The Washington Times Spin-Free Zone

The Washington Times Spin-Free Zone

Reading this post by a former Washington Times reporter is a bit like rubber-necking while driving by an accident. The spectacle is ugly and yet… it captures your attention.

The Washington Times, in case you don’t know, is a leading conservative newspaper. A sort of print Fox News. And, according to the blog post by a 21 year veteran of that paper, its foreign policy reporting is in a state of collapse due to editorial pressure. Take this excerpt:

Something has gone badly awry at The Washington Times since editor-in-chief Wesley Pruden Jr. announced his retirement and went on C-SPAN to announce managing editor Fran Coombs as his successor.

Coombs has gone power-crazy.

Last week. I received first-hand reports that during the newspaper’s morning news meeting on Thursday, February 22, Coombs threatened foreign editor Jones with physical assault because Coombs wanted a particular story angle attacking the United Nations’ investigation of Iran’s nuclear weapons program, but Jones corrected Coombs on certain factual errors.

Coombs told Jones and other editors in the meeting that he wanted a very anti-UN and anti-Iran story, but Jones questioned many of Coombs’ suppositions with factual corrections.

Then, I’m told by people present, Coombs went ballistic, slammed his hands on the table and shouted at Jones to do the story the way Coombs demanded, “before I jump up on this table and smack you down.” Coombs angrily erupted against Jones in front of national, business, metro, photo, graphics, and library editors or their representatives.

Then, five days later, on Tuesday, February 27, according to many witnesses in The Washington Times newsroom, Coombs walked over to the cubicle of veteran foreign desk reporter Tom Carter and attacked him with a barrage of epithets and threats in front of all newsroom employees present.

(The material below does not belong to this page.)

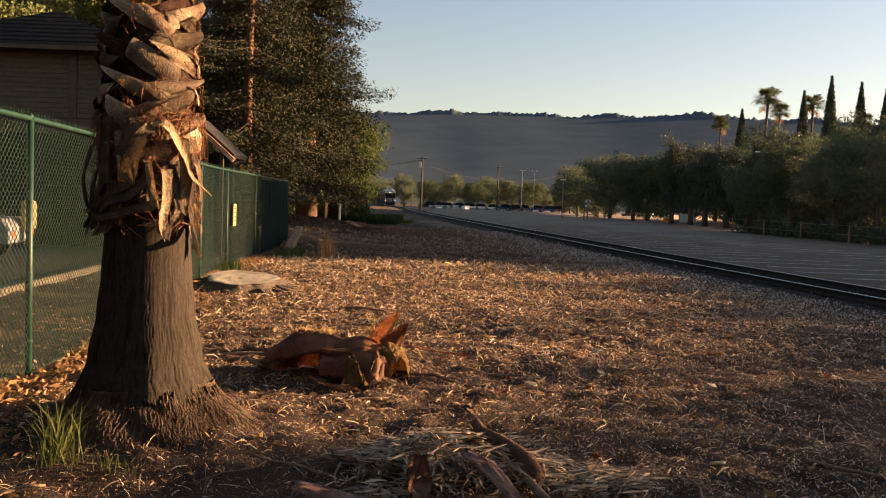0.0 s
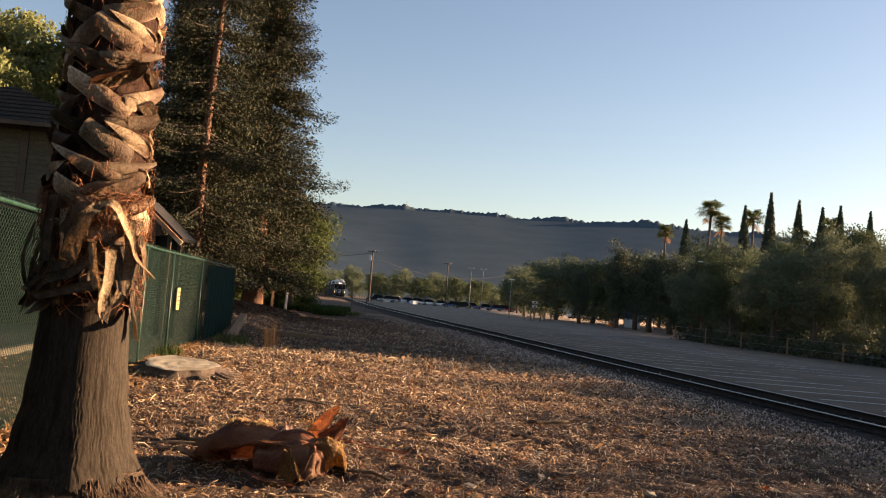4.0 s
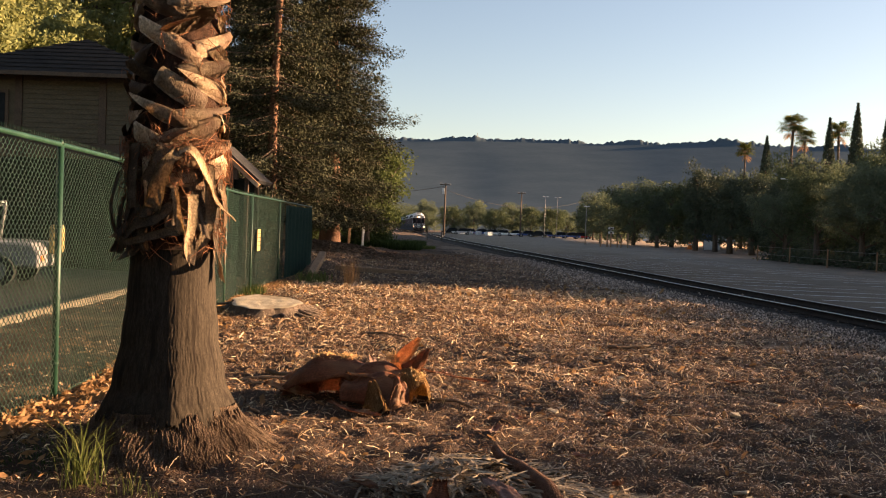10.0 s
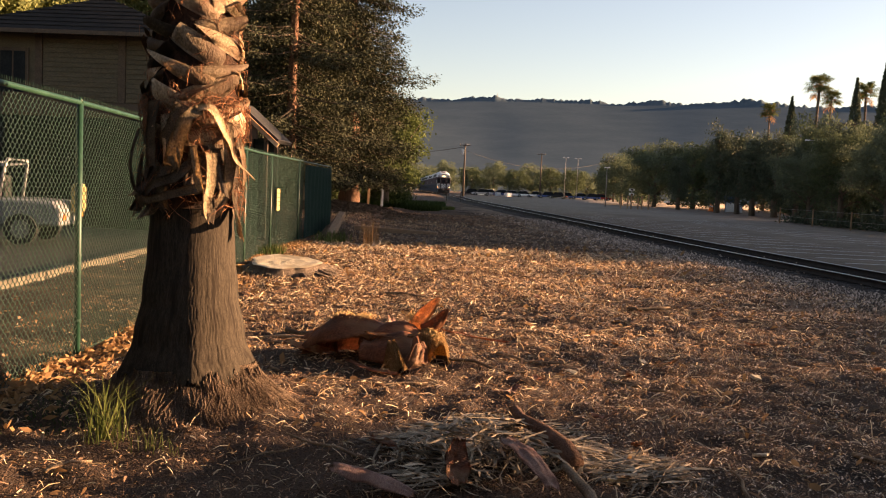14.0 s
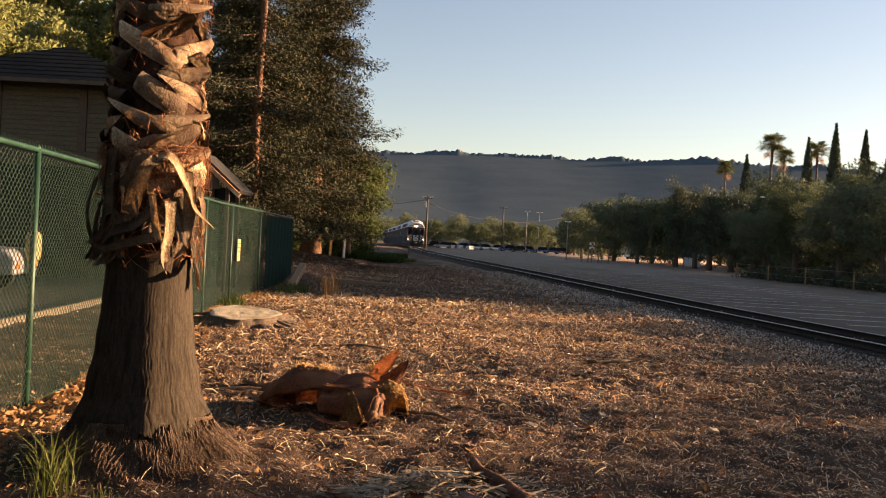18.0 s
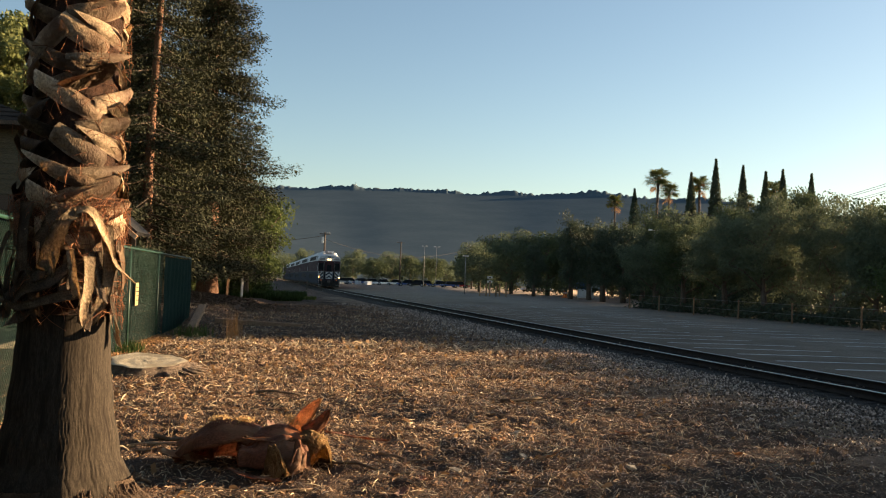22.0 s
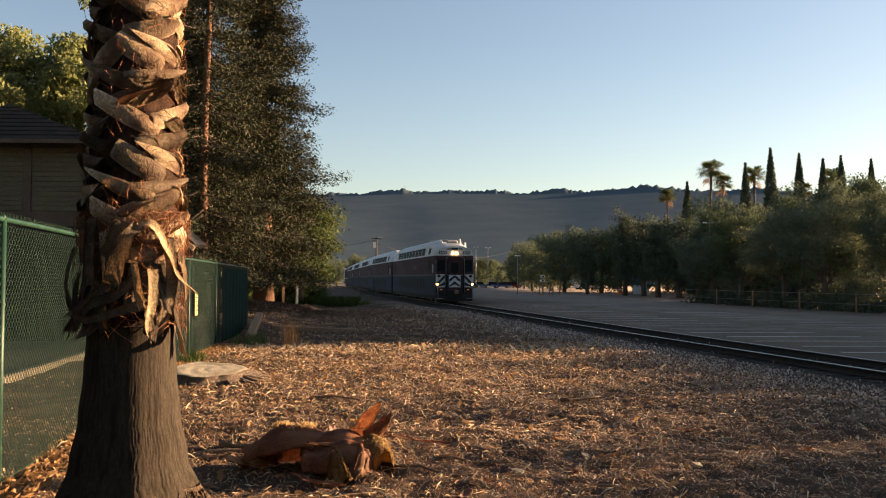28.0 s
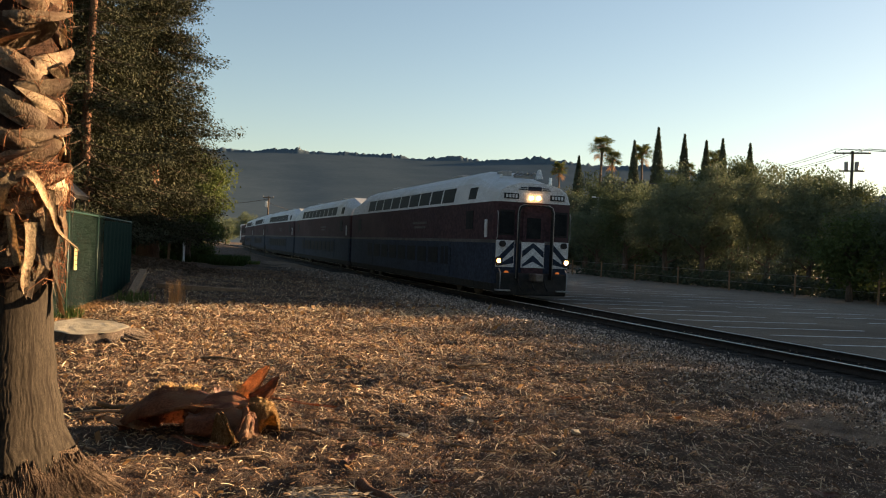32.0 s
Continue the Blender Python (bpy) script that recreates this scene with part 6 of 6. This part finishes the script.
    part("strobe", bm, M["lamp_glint"], c, "pale strobe lamp")
    bm = bmesh.new()
    cyl(bm, -0.7, f + 1.6, 4.4, 4.66, 0.07, 12, 0.06)
    part("strobe", bm, M["white"], c, "pale strobe lamp")
    for y in (2.0, 3.6):
        part("roof_hatch", boxed(-0.5, -0.1, f + y, f + y + 0.6, 4.6, 4.84, 0.04), M["galv"], c)


def locomotive():
    c = thing("locomotive", pose(0, 0, 0), "dark diesel locomotive pushing at the rear of the train", "locomotive")
    L = 18.0
    part("frame", boxed(-1.45, 1.45, -L / 2, L / 2, 0.9, 1.35, 0.05), M["dark"], c)
    part("hood", boxed(-1.42, 1.42, -L / 2 + 0.6, L / 2 - 3.4, 1.35, 4.2, 0.16), M["maroon"], c, "maroon engine hood")
    part("cab", boxed(-1.48, 1.48, L / 2 - 3.4, L / 2 - 0.6, 1.35, 4.5, 0.2), M["white"], c, "white cab")
    part("stripe", boxed(-1.44, 1.44, -L / 2 + 0.58, L / 2 - 3.3, 2.05, 2.17), M["white"], c)
    for s in (-1, 1):
        part("cab_window", boxed(s * 1.49 - 0.02, s * 1.49 + 0.02, L / 2 - 2.8, L / 2 - 1.4, 3.2, 3.9), M["glass"], c)
        for k in range(4):
            part("grille", boxed(s * 1.43 - 0.02, s * 1.43 + 0.02, -L / 2 + 1.4 + 2.6 * k, -L / 2 + 3.4 + 2.6 * k, 2.6, 3.7), M["dark"], c, "dark radiator grille")
    part("tank", boxed(-1.3, 1.3, -2.4, 2.4, 0.3, 0.95, 0.1), M["dark"], c, "fuel tank")
    for k in range(3):
        part("roof_fan", boxed(-0.5, 0.5, -6 + 2.2 * k, -5 + 2.2 * k, 4.2, 4.36, 0.06), M["galv"], c)
    for y in (-5.8, 5.8):
        bogie(c, y)
    return c


lead = coach(True)
cab_face(lead)
second = coach()
others = [copy_thing(second, pose(0, 0, 0)) for _ in range(3)]
loco = locomotive()
TRAIN = [(lead, CAR_L / 2, 16.4)] + [(c, CAR_L / 2 + 26.0 * (k + 1), 16.4) for k, c in enumerate([second] + others)] + [(loco, 26.0 * 5 + 9.4, 11.6)]

# way along the track, from the near end
_d = np.concatenate([[0], np.cumsum(np.hypot(np.diff(_tx), np.diff(_ty)))])


def on_track(d):
    x, y = np.interp(d, _d, _tx), np.interp(d, _d, _ty)
    return Vector((float(x), float(y), float(rise(y))))


FRONT = [(0, 237.7), (3, 232.8), (6, 225.9), (9, 214.2), (13, 191.8), (15, 176.0), (18, 149.7), (19, 140.9), (21, 122.2), (22, 113.0), (24, 96.0), (25, 87.9), (28, 63.6), (29, 55.6), (30, 47.3), (31, 38.8), (32, 30.0)]


def front_y(t):
    """Smooth place of the leading end along the view, by a natural cubic through FRONT."""
    T, Y = np.array([p[0] for p in FRONT], float), np.array([p[1] for p in FRONT], float)
    m = np.gradient(Y, T)
    i = int(np.clip(np.searchsorted(T, t, "right") - 1, 0, len(T) - 2))
    h = T[i + 1] - T[i]
    u = (t - T[i]) / h
    return (2 * u ** 3 - 3 * u ** 2 + 1) * Y[i] + (u ** 3 - 2 * u ** 2 + u) * h * m[i] + (-2 * u ** 3 + 3 * u ** 2) * Y[i + 1] + (u ** 3 - u ** 2) * h * m[i + 1]


def car_pose(front, centre, wheelbase):
    a, b = on_track(front + centre - wheelbase / 2), on_track(front + centre + wheelbase / 2)
    d = b - a
    p = (a + b) / 2
    return pose(p.x, p.y, p.z, math.degrees(math.atan2(d.z, math.hypot(d.x, d.y))), 0, math.degrees(math.atan2(-d.x, d.y)))


def motions():
    for c, centre, base in TRAIN:
        rows = []
        for k in range(65):
            t = k * 0.5
            rows.append((t, car_pose(float(np.interp(front_y(t), _ty, _d)), centre, base)))
        walk(c, rows)


motions()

The day before, there was a brief discussion on the foreign desk about a pending series by religion writer Julia Duin on the abortion of girls in India. The Times had expended a lot of money for Julia Duin and photographer Mary Calvert to travel to India to produce this series.

In the discussion with colleagues on The Washington Times foreign desk, editor Jones said: “The reason we are running this story is that Coombs thinks all the aborted girls means that Indian men will be immigrating to the United States to marry our girls.” That is an exact quote, what Jones told his colleagues on the foreign desk.

Coombs has told me and others repeatedly that he favors abortion because he sees it as a way to eliminate black and other minority babies.

As part of the editing process for Duin’s series, Jones telephoned Ben Barber, former Washington Times foreign desk reporter who now works for the U.S. Agency for International Development, to check out some aspects of Julia Duin’s reporting from their viewpoint. Barber is a secular leftist, but Jones’ call to him was totally appropriate in trying to get a complete story and views from all parties.

Jones was asked by Barber whether Duin had interviewed any women who actually had an abortion because they were carrying a girl. As the discussion unfolded on the foreign desk, reporter Tom Carter said, “That is the difference between reporting and a polemic.”

And it goes on from there.

Ugly. (But you’ve got to love the aside that it was “totally appropriate” to call someone who happened to be a “secular leftist” for fact-checking purposes.)